Des enseignant·es moins bien formé·es en Licence, et contraints à une formation disciplinaire réduite en master, ne seront pas en mesure de remplir leur mission d’ouverture des élèves à la connaissance. Leur marge d’exercice sera ainsi extrêmement contrainte. Ils et elles seront cantonné·es au rôle de simples exécutant·es de programmes très cadrés, sur lesquels, les moins armé·es d’entre elles et eux n’auront d’autre choix que de renoncer à exercer un quelconque recul critique, ce qui obèrera toute possibilité, pour elles et eux, de former de futur·es citoyen·nes capables de réflexion.
L’un des principaux arguments de cette réforme est de rendre son attractivité à un concours qui, depuis trois ans, a vu s’effondrer le nombre de candidat·es, et ce, en promettant aux lauréat·es une rémunération dès la première année du master, dont l’obtention sera obligatoire pour pouvoir être titularisé·e.
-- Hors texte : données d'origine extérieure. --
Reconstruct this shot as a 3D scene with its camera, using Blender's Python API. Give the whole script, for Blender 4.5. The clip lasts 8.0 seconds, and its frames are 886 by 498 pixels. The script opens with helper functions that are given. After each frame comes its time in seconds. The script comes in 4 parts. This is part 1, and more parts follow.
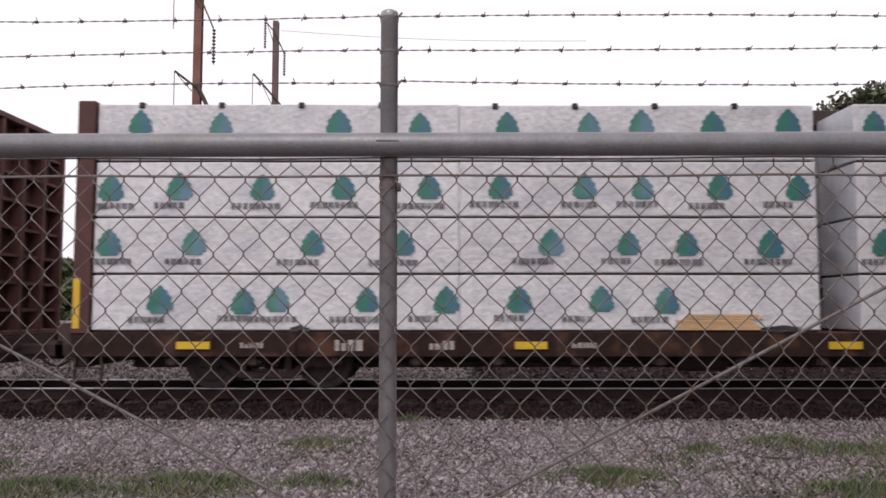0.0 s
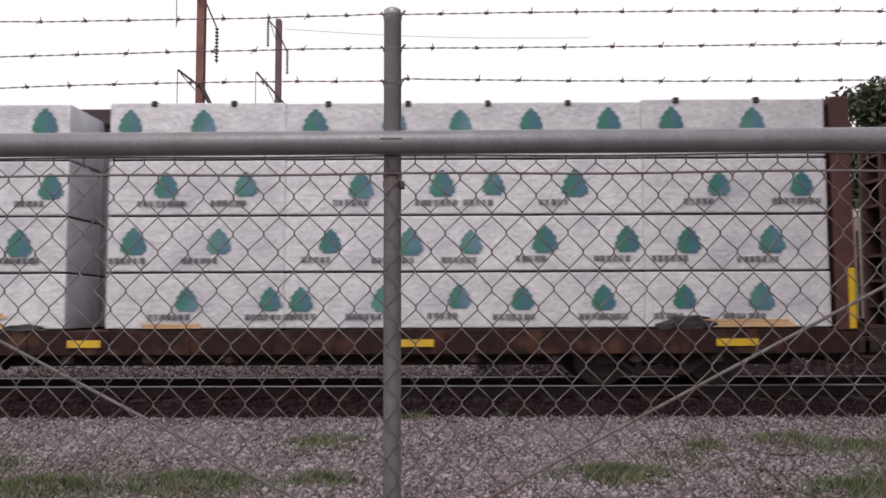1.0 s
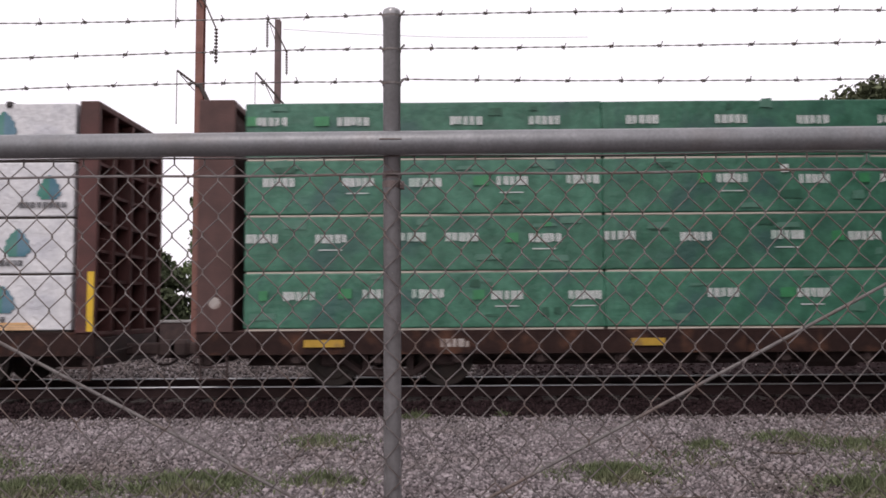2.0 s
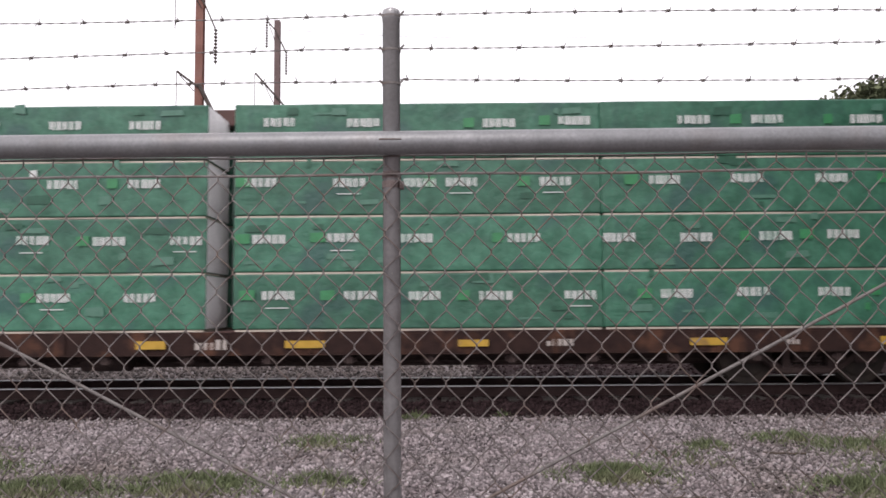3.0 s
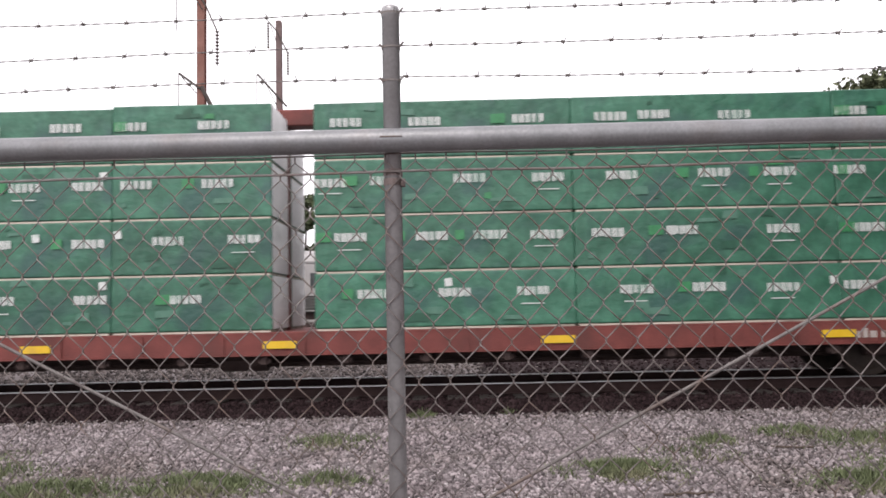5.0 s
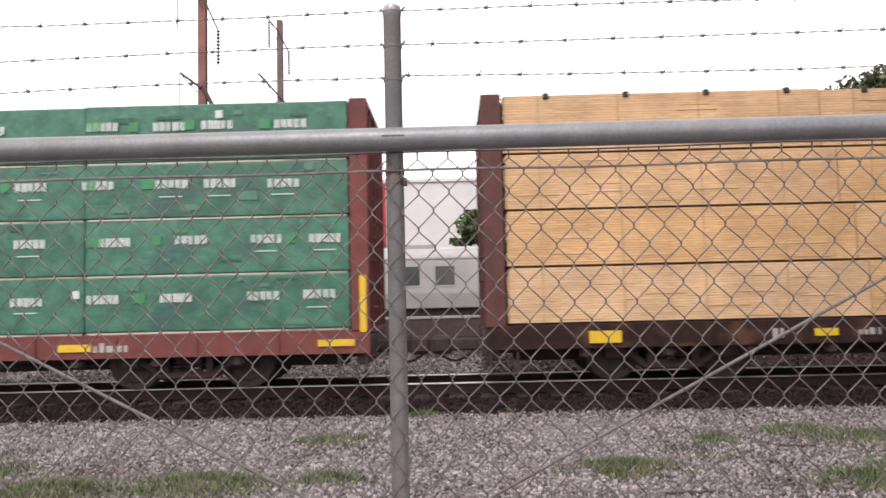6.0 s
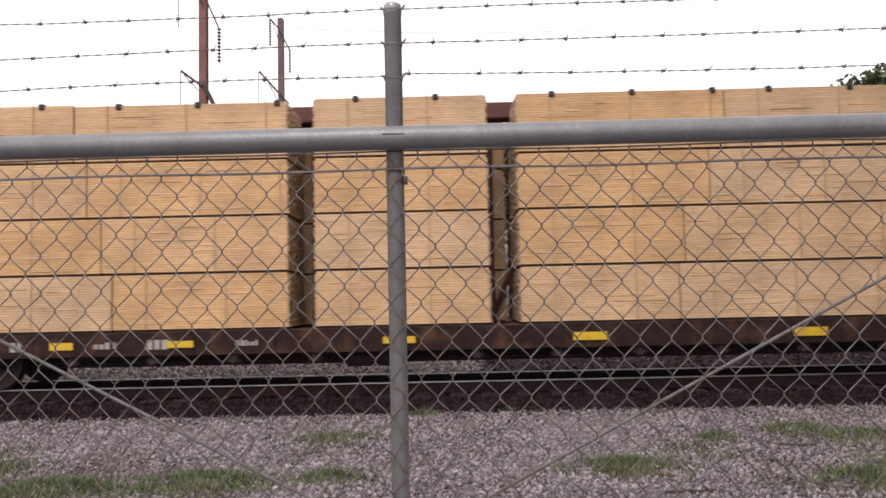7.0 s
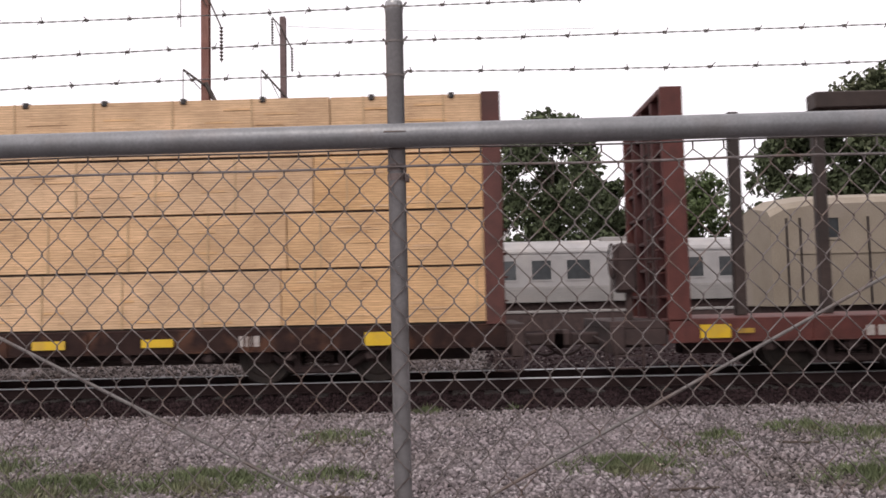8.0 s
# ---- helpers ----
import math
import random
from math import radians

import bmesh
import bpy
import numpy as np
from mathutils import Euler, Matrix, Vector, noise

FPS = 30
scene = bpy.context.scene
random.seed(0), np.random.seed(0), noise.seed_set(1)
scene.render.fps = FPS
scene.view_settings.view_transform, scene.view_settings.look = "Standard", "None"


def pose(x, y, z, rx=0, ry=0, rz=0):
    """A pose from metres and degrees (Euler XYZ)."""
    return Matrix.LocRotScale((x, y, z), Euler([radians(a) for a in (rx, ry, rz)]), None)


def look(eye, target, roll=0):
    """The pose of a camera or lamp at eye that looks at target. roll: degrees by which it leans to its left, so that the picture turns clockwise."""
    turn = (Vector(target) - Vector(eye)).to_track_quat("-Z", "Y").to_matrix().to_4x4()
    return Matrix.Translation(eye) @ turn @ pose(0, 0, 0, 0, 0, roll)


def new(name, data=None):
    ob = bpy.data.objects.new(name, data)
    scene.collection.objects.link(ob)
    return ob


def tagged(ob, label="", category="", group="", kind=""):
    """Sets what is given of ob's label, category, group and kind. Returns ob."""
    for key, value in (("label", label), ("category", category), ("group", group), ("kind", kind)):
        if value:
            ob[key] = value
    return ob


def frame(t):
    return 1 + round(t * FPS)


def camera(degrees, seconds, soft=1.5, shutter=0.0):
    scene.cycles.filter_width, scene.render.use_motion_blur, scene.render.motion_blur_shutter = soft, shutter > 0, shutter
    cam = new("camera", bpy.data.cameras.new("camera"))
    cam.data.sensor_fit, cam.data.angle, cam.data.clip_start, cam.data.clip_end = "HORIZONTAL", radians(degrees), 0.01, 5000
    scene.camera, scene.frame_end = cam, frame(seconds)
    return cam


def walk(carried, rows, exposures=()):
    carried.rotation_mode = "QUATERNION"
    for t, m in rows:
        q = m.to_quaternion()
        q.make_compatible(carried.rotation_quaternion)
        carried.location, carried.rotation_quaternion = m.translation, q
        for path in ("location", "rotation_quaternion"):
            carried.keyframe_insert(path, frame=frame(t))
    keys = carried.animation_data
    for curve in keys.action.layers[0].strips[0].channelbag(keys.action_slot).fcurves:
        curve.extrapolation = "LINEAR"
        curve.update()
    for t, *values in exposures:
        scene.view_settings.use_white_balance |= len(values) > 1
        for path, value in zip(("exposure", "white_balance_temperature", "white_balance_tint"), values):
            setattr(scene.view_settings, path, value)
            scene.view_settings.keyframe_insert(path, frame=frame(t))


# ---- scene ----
# ---- camera ----
cam = camera(57.95, 8.0, soft=1.65, shutter=0.12)
PATH = [
    (0, pose(0.0000, 0.0000, 1.5000, 94.335, 0.000, 0.000)),
    (0.5, pose(-0.0012, -0.0014, 1.4995, 94.218, 0.119, 0.188)),
    (1, pose(-0.0007, -0.0012, 1.4999, 94.167, 0.195, 0.272)),
    (1.5, pose(-0.0002, -0.0023, 1.5009, 94.145, 0.315, 0.313)),
    (3, pose(-0.0003, -0.0023, 1.4996, 94.188, 0.430, 0.265)),
    (3.5, pose(0.0016, 0.0007, 1.5003, 94.195, 0.492, 0.329)),
    (4, pose(0.0014, 0.0018, 1.4985, 94.169, 0.741, 0.375)),
    (4.5, pose(0.0039, 0.0026, 1.4971, 94.120, 1.079, 0.506)),
    (6, pose(0.0020, 0.0028, 1.4976, 93.990, 1.309, 0.737)),
    (6.5, pose(0.0027, 0.0031, 1.4967, 93.952, 1.438, 0.775)),
    (7, pose(0.0029, 0.0036, 1.4978, 93.883, 1.227, 0.783)),
    (7.5, pose(0.0037, 0.0070, 1.4985, 93.843, 1.200, 0.859)),
    (8, pose(0.0042, 0.0077, 1.4969, 93.769, 1.316, 0.977)),
]
walk(cam, PATH, exposures=((0, -0.15, 6600, 17), (1.5, -0.20, 6600, 17), (3, 0.30, 6600, 15), (3.5, 0.33, 6600, 14), (4.5, 0.45, 6600, 14), (6, 0.61, 6700, 13), (6.5, 0.41, 6700, 13), (7, 0.20, 6700, 14), (8, 0.04, 6700, 15)))

# ---- world and sun: a bright overcast sky ----
world = bpy.data.worlds.new("overcast_sky")
scene.world = world
world.use_nodes = True
wn, wl = world.node_tree.nodes, world.node_tree.links
sky = wn.new("ShaderNodeTexSky")
sky.sky_type, sky.sun_disc = "NISHITA", False
sky.sun_elevation, sky.sun_rotation = radians(58), radians(200)
sky.dust_density, sky.ozone_density = 4.0, 0.5
pale = wn.new("ShaderNodeHueSaturation")
pale.inputs["Saturation"].default_value = 0.12
cloud = wn.new("ShaderNodeMix")
cloud.data_type = "RGBA"
cloud.inputs["Factor"].default_value = 0.75
cloud.inputs["B"].default_value = (9.6, 9.5, 9.9, 1)
bg = wn["Background"]
bg.inputs["Strength"].default_value = 0.145
wl.new(sky.outputs[0], pale.inputs["Color"])
wl.new(pale.outputs[0], cloud.inputs["A"])
wl.new(cloud.outputs["Result"], bg.inputs["Color"])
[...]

Or cette réforme précipitée et sans concertation laisse un très grand nombre d’incertitudes en suspens quant à la situation des étudiant·es : toutes les universités pourront-elles offrir la préparation au Capes, ou bien les lycéen·nes devront-ils·elles tenir compte de ce facteur pour faire leurs vœux sur Parcoursup, ce qui amènerait à la paupérisation d’un certain nombre d’entre elles et eux, obligé·es de quitter leur région d’origine ? Quelle solution sera offerte aux titulaires d’une licence qui auraient échoué au concours, ou décideraient a posteriori de se présenter ? Les lauréat·es du concours auront-ils·elles le choix de leur académie de formation en Master, ou bien, comme actuellement, seront-ils·elles envoyé·es là où le ministère les jugera plus nécessaires ? Comment espérer augmenter ainsi l’attractivité du concours au moment-même où le ministère semble prendre conscience des problèmes posés par le système des mutations ?
Toutes ces constatations nous inquiètent profondément, et nous amènent à déplorer la surdité et le mépris de l’institution envers tous, étudiant·es, enseignant·es, et, surtout, élèves. Le Ministère voudrait compléter un processus de défonctionnarisation déjà bien entamé, qu’il ne s’y prendrait pas mieux. Et pourtant, à ce jour, les concours de recrutement des enseignant·es restent une garantie d’équité de tou·tes les candidat·es face aux exigences, de tous les enseignant·es face à leur progression de carrière, mais aussi – et surtout ! – d’égalité de tou·tes les élèves face aux savoirs qu’ils et elles reçoivent, où qu’ils et elles vivent sur le territoire de la République.
Pour nos élèves, futur·es citoyen·nes, nous n’admettons pas la dévalorisation de la formation des enseignant·es et, par là-même, de la profession.